■ Requirements ■
Retype each entry below, keeping every character the same.

--- START Records for this task ---

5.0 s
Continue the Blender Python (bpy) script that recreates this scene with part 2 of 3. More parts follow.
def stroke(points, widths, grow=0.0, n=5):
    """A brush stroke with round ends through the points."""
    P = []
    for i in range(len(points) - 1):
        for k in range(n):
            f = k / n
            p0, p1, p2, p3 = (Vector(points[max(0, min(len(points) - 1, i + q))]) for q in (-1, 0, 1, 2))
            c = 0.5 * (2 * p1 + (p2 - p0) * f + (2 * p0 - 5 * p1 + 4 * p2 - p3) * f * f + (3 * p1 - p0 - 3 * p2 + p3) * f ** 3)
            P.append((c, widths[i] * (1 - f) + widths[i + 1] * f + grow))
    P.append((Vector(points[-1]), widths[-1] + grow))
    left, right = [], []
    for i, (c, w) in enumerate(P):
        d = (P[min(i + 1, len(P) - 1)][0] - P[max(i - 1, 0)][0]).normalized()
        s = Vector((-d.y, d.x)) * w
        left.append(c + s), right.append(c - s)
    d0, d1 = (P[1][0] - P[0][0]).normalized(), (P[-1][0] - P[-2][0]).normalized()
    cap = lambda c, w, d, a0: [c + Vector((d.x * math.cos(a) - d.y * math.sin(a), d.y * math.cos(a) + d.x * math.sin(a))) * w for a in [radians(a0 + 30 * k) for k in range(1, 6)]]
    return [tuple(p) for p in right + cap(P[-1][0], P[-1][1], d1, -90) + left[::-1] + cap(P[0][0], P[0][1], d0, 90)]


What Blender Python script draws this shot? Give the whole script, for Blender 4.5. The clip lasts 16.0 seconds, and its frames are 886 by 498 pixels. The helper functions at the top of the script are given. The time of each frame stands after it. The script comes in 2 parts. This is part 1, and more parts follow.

--- END Records for this task ---

■ Task solution ■
5.0 s
Continue the Blender Python (bpy) script that recreates this scene with part 2 of 3. More parts follow.
def stroke(points, widths, grow=0.0, n=5):
    """A brush stroke with round ends through the points."""
    P = []
    for i in range(len(points) - 1):
        for k in range(n):
            f = k / n
            p0, p1, p2, p3 = (Vector(points[max(0, min(len(points) - 1, i + q))]) for q in (-1, 0, 1, 2))
            c = 0.5 * (2 * p1 + (p2 - p0) * f + (2 * p0 - 5 * p1 + 4 * p2 - p3) * f * f + (3 * p1 - p0 - 3 * p2 + p3) * f ** 3)
            P.append((c, widths[i] * (1 - f) + widths[i + 1] * f + grow))
    P.append((Vector(points[-1]), widths[-1] + grow))
    left, right = [], []
    for i, (c, w) in enumerate(P):
        d = (P[min(i + 1, len(P) - 1)][0] - P[max(i - 1, 0)][0]).normalized()
        s = Vector((-d.y, d.x)) * w
        left.append(c + s), right.append(c - s)
    d0, d1 = (P[1][0] - P[0][0]).normalized(), (P[-1][0] - P[-2][0]).normalized()
    cap = lambda c, w, d, a0: [c + Vector((d.x * math.cos(a) - d.y * math.sin(a), d.y * math.cos(a) + d.x * math.sin(a))) * w for a in [radians(a0 + 30 * k) for k in range(1, 6)]]
    return [tuple(p) for p in right + cap(P[-1][0], P[-1][1], d1, -90) + left[::-1] + cap(P[0][0], P[0][1], d0, 90)]


What Blender Python script draws this shot? Give the whole script, for Blender 4.5. The clip lasts 16.0 seconds, and its frames are 886 by 498 pixels. The helper functions at the top of the script are given. The time of each frame stands after it. The script comes in 2 parts. This is part 1, and more parts follow.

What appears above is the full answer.